Our first time in Berlin
Updated: Feb 24
Late February 2019 found us visiting Germany for the first time. More specifically, we visited Berlin and made sure to also visit a couple of nearby towns during our stay. We found Berlin to be a rather interesting city, yet not a typically charming European capital. It did offer enough things to keep us busy and excited and we can only imagine how gorgeous Berlin must be in the summer. What intrigued us the most was obviously the city’s history, which is also a huge part of the entire European and international modern history. So, here’s a list of our favorite things we did in Berlin.
Both the exterior and the interior of the Berliner Dom are stunning! We were lucky enough to see the building at several times of the day and we can now say that our favorite one was definitely golden hour. For 7 euros per person you can enter the Dom and climb up the terrace to enjoy the view.
How cool is the idea to have an entire island, where some of the city’s most significant museums are located? Even if you don’t plan to enter any of the museums, take a stroll on the island is still worth doing.

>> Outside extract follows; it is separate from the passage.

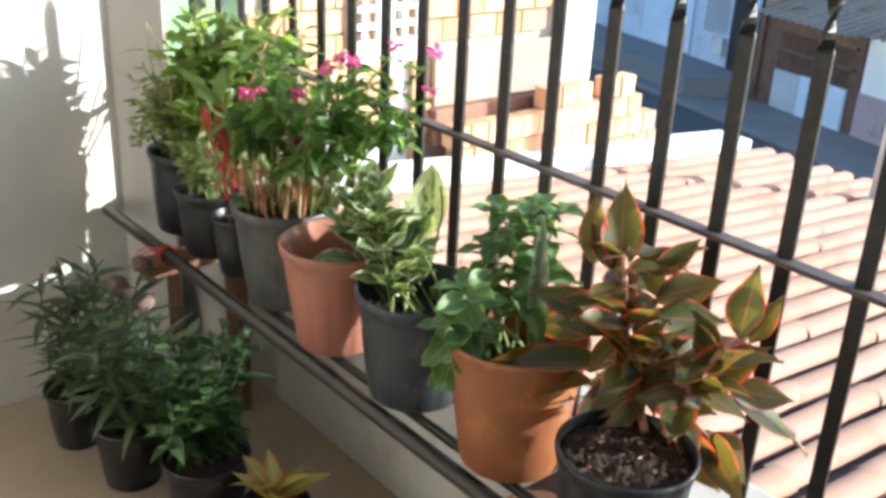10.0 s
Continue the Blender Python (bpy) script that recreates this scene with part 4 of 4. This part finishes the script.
# stepped row of upright blocks on the roof edge
stack = thing("block_parapet", (5.2, 5.30, -2.16), "stepped low wall of loose clay blocks", "wall")
for r, (x0, x1) in enumerate(((-0.62, 1.98), (-0.60, 1.86), (-0.56, 1.74), (0.40, 1.66))):
    x = x0 + (0.09 if r % 2 else 0)
    while x < x1:
        if not (r == 3 and 1.0 < x < 1.2):
            piece("block", BLOCK_UP_DEEP, stack, pose(x, brng.uniform(-0.012, 0.012), 0.10 + 0.203 * r, brng.uniform(-1, 1), 0, brng.uniform(-3, 3)))
        x += 0.197

# pierced white block screen
scr = thing("block_screen", (3.72, BY - 0.02, GZ), "white pierced concrete block screen", "screen")
for i in range(6):
    part("bar", boxed((0.0 + 0.13 * i - 0.022, -0.05, 2.35), (0.0 + 0.13 * i + 0.022, 0.04, 4.5), 0.004), "white", scr)
for r in range(16):
    part("crossbar", boxed((-0.02, -0.046, 2.35 + 0.135 * r - 0.024), (0.67, 0.036, 2.35 + 0.135 * r + 0.024), 0.004), "white", scr)
# near-black sheet paints the shade behind the pierced holes
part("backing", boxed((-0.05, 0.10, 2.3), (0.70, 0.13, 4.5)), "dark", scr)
part("sill", boxed((-0.06, -0.06, 2.18), (0.72, 0.06, 2.32), 0.008), "white", scr)
part("base_wall", boxed((-0.9, 0.02, 0.0), (0.72, 0.20, 2.30), 0.008), "white", scr)

green = thing("green_house", (2.1, BY, GZ), "green painted house wall beyond the railing", "house")
part("wall", boxed((-1.6, -0.08, 0.0), (0.48, 0.3, 6.5), 0.01), "green_wall", green)
part("cornice", boxed((-1.6, -0.12, 6.5), (0.52, 0.3, 6.62), 0.01), "white", green)

# houses across the street
def house_front(name, y0, y1, h, mat, label):
    ob = thing(name, (0, y0, 0), label, "house")
    part("wall", boxed((-3.5, 0.0, 0.0), (0.0, y1 - y0, h), 0.01), mat, ob)
    return ob


def zinc_roof(parent, y0, y1, z, out):
    """A corrugated sheet that falls towards the street."""
    b = bmesh.new()
    n = int((y1 - y0) / 0.045)
    row0, row1 = [], []
    for i in range(n + 1):
        y = y0 + (y1 - y0) * i / n
        w = 0.016 * math.sin(i * 1.6)
        row0.append(b.verts.new((out, y, z + w)))
        row1.append(b.verts.new((-2.6, y, z + 0.65 + w)))
    for i in range(n):
        b.faces.new((row0[i], row0[i + 1], row1[i + 1], row1[i]))
    bmesh.ops.solidify(b, geom=list(b.faces), thickness=0.02)
    part("roof", b, "zinc", parent, "rusty corrugated zinc roof", smooth=True)


h1 = house_front("shuttered_house", -0.62, 1.70, 1.62, "boards", "brown boarded house front with panels and zinc roof")
part("panel", boxed((0.004, 0.52, 0.02), (0.05, 1.12, 0.70), 0.008), "door", h1, "grey lower panel")
part("panel", boxed((0.004, 1.14, 0.02), (0.06, 2.14, 0.72), 0.008), "blue", h1, "pale blue-white lower panel")
for i in range(24):
    part("bar", boxed((0.05, 0.56 + 0.066 * i, 0.73), (0.064, 0.574 + 0.066 * i, 1.34), 0.002), "boards", h1)
for z in (1.02, 1.34):
    part("lintel", boxed((0.004, 0.5, z), (0.07, 2.2, z + 0.05), 0.005), "boards", h1)
part("door_post", boxed((0.004, 0.0, 0.02), (0.06, 0.12, 1.5), 0.006), "boards", h1)
zinc_roof(h1, 0.05, 2.34, 1.58, 0.30)
h2 = house_front("plastered_house", 1.74, 4.6, 1.58, "white", "stained white house with a dull pink base")
part("base", boxed((0.002, 0.0, 0.02), (0.03, 0.62, 0.74), 0.005), "pink", h2, "dull pink painted base")
part("door", boxed((0.002, 0.66, 0.02), (0.05, 1.35, 1.30), 0.006), "dark", h2, "near-black panel for a dark doorway")
zinc_roof(h2, 0.02, 2.8, 1.64, 0.30)
# the gap is a solid wall, its shade put into the near-black colour
h3 = house_front("alley_shade", -1.40, -0.64, 2.4, "dark", "near-black wall painting the shade of a gap between houses")
part("gate_post", boxed((0.002, 0.50, 0.02), (0.06, 0.70, 1.9), 0.008), "blue", h3, "pale blue gate post")
h4 = house_front("white_house", -6.5, -1.42, 2.55, "lilac", "pale blue-white house with a sheet gate")
part("gate", boxed((0.002, 2.50, 0.44), (0.05, 4.04, 2.1), 0.008), "blue", h4, "pale blue sheet gate")
for i in range(9):
    part("rib", boxed((0.002, 4.36 + 0.075 * i, 0.95), (0.022, 4.39 + 0.075 * i, 2.2), 0.003), "door", h4)
part("meter_box", boxed((0.002, 4.74, 0.60), (0.12, 5.06, 0.92), 0.01), "zinc", h4, "grey metal meter box")
h5 = house_front("far_house", -14.0, -6.52, 2.6, "plaster", "grey plastered house along the street")
part("door", boxed((0.002, 5.6, 0.06), (0.05, 6.5, 2.0), 0.006), "blue", h5, "pale blue door")
h6 = house_front("corner_house", 4.62, 14.0, 2.5, "plaster", "grey plastered corner house along the street")
post = thing("metal_post", (7.75, 3.30, roof_z(7.75) + 0.02), "pale galvanised metal post on the roof", "post")
b = bmesh.new()
tube(b, bend((0, 0, -0.05), (0.02, 0.0, 1.9), (0, 0, 0), 4), 0.05, 0.05, 12)
part("tube", b, "zinc", post, smooth=True)
part("foot", boxed((-0.08, -0.08, -0.02), (0.08, 0.08, 0.02), 0.004), "zinc", post)

bpy.context.view_layer.update()
settle(ROOF_AT, low_house, roof, edge, post)
settle(BLOCK_AT, house, stack, scr, green)
settle(STREET_AT, h1, h2, h3, h4, h5, h6)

Not only, is that Berlin's oldest church but the whole area around it is super charming and pleasant to wander around.
This is Berlin’s largest palace, located in the district of Charlottenburg. It was built in late 17th century and is one of the city’s biggest tourist attractions today. It is also open for visitors, even though we shamelessly admit that we only got there to take a few photos and wander through its gardens.
The Bradenburg Gate
Bradenburg Gate is to Berlin what Eiffel Tower is to Paris or the Parthenon is to Athens. It was built on the orders of Frederick William II, on Pariser Pltaz. It is connected with the Berliner Dom through Unter den Linden, Berlin’s main boulevard. Once again, the rule the earlier the better applies 100% when it comes to visiting Bradenburg Gate. By early we mean probably before 8 am or so…

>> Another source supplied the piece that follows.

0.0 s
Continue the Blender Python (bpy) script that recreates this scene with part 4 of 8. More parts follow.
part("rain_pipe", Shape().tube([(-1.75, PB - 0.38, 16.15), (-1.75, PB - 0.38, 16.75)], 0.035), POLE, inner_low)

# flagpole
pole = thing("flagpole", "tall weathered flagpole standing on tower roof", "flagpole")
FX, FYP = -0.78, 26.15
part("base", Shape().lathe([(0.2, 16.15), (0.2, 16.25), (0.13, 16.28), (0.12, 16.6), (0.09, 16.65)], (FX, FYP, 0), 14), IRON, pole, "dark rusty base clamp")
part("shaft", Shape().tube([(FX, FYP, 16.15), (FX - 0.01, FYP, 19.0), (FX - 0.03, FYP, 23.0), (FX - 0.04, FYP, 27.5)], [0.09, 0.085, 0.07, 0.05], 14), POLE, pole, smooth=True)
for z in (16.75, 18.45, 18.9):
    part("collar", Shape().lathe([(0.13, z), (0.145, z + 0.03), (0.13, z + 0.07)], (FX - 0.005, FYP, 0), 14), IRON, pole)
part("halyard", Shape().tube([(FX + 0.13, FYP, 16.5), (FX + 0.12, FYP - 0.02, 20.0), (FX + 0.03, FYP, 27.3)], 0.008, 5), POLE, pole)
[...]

Memorial to the Murdered Jews of Europe
Devoted to Jews victims of the Holocaust, this is one of Berlin’s landmarks and one of the most unique monuments we’ve been to design-wise. The monument consists of concrete slabs which create some kind of a labyrinth and also look like tombs. Walking through the slabs, gave us feelings of anxiety and although we could almost always hear people coming our way, we never knew where they’d pop out from. Probably that was the designer’s aim, who knows.
East Side Gallery
This is Berlin’s most famous, open air art gallery of murals. The murals’ theme is peace and freedom, as expressed by more than 100 artists from around the world. Behind the wall, you can find Berliners laying on the banks of river Spree, enjoying some beer, cycling and soaking up the sun, so why not join them?
Today is just a tourist attraction but back in the Cold War days, this was the best known border crossing point between East and West Berlin.

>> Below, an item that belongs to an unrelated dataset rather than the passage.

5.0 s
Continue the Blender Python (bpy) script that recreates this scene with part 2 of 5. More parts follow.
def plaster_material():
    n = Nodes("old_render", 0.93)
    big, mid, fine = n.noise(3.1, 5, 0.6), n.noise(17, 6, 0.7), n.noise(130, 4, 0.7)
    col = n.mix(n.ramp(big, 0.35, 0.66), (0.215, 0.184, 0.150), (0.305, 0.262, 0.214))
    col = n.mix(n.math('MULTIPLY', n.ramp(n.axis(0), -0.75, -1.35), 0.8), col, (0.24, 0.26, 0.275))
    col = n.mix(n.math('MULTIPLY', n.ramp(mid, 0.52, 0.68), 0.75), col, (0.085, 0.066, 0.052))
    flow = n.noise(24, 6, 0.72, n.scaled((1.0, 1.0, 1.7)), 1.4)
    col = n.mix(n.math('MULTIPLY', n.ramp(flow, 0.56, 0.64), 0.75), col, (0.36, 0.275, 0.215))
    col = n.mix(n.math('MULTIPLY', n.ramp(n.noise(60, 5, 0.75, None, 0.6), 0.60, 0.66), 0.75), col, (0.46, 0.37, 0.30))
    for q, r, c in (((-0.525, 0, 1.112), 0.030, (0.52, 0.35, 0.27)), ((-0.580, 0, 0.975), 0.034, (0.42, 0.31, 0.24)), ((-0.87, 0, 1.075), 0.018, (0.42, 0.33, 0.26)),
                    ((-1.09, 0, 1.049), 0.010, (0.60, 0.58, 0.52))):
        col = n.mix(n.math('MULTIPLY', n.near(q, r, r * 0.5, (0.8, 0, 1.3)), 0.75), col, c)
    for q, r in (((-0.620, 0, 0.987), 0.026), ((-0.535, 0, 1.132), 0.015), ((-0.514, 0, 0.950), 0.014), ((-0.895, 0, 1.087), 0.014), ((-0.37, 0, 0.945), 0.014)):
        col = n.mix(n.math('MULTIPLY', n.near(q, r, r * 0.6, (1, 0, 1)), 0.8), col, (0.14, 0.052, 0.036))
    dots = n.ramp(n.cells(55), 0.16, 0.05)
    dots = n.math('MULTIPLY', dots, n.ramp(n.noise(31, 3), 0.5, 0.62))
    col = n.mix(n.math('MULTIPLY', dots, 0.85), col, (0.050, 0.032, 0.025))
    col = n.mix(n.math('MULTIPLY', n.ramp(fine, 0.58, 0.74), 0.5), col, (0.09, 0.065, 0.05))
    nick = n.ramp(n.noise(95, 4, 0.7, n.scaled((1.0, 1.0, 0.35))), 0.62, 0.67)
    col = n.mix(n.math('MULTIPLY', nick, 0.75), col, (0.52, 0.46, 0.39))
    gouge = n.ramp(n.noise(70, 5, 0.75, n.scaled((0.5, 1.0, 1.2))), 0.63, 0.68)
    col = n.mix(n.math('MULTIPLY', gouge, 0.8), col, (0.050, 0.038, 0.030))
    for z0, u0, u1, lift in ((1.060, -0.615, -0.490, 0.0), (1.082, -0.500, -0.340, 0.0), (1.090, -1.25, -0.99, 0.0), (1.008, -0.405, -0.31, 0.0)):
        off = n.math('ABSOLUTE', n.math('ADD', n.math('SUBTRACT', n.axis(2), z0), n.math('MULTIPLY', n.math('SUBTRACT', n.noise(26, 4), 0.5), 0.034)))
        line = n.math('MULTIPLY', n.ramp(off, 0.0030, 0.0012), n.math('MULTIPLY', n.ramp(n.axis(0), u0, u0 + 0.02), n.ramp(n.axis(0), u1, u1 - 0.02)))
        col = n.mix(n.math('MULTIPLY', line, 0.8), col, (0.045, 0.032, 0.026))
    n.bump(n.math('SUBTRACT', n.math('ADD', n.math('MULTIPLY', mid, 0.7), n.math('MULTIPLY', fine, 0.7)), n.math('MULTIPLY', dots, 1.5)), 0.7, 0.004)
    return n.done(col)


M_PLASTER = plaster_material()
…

This is one of Berlin’s prettiest squares for sure. Located on the square, you’ll find the French and German Cathedral and the Concert Hall and if you’re lucky enough to visit during Christmas you’ll also get to see the famous Xmas market.
This is where you’ll find the State Opera House, as well as St Hedwig’s Cathedral, but that’s also the square were the Nazi used to burn books, thus the Book Burning Memorial.
Topography of Terror
This museum’s exhibition documents the beginning, development and collapse of the Nazi regime and how people suffered by it. Interestingly, the museum is built on the site of the former Gestapo headquarters!
You most probably have seen this building on TV and visitng Berlin is your chance to also visit the German Parliament House. The Reichstag’s most interesting part is undeniably the dome on its roof. The dome is made of glass, as a symbol of transparency in German democracy and citizens can actually visit it, as a reminder to the PMs that their powers derive from the people. If you want to visit the dome too, you’ll have to get registered either here or at the registration office right opposite to the Reichstag. Remember to have your passport with you.
It’s no secret that we always enjoy visiting food markets and Markthalle IX was no exception. If possible, try to go there on a Thursday, to find food stalls from around the world for a more multicultural experience. We had delicious bites from Germany, Italy, Mexico and Ghana!
Extra hint: if craving for some good coffee, head to Café 9, located right next to Markthalle IX on Eisenbahnstraße.
Search for Berlin Wall traces
If you notice a double row of cobblestones running through Berlin, you'll have found where the original Berlin Wall was once standing.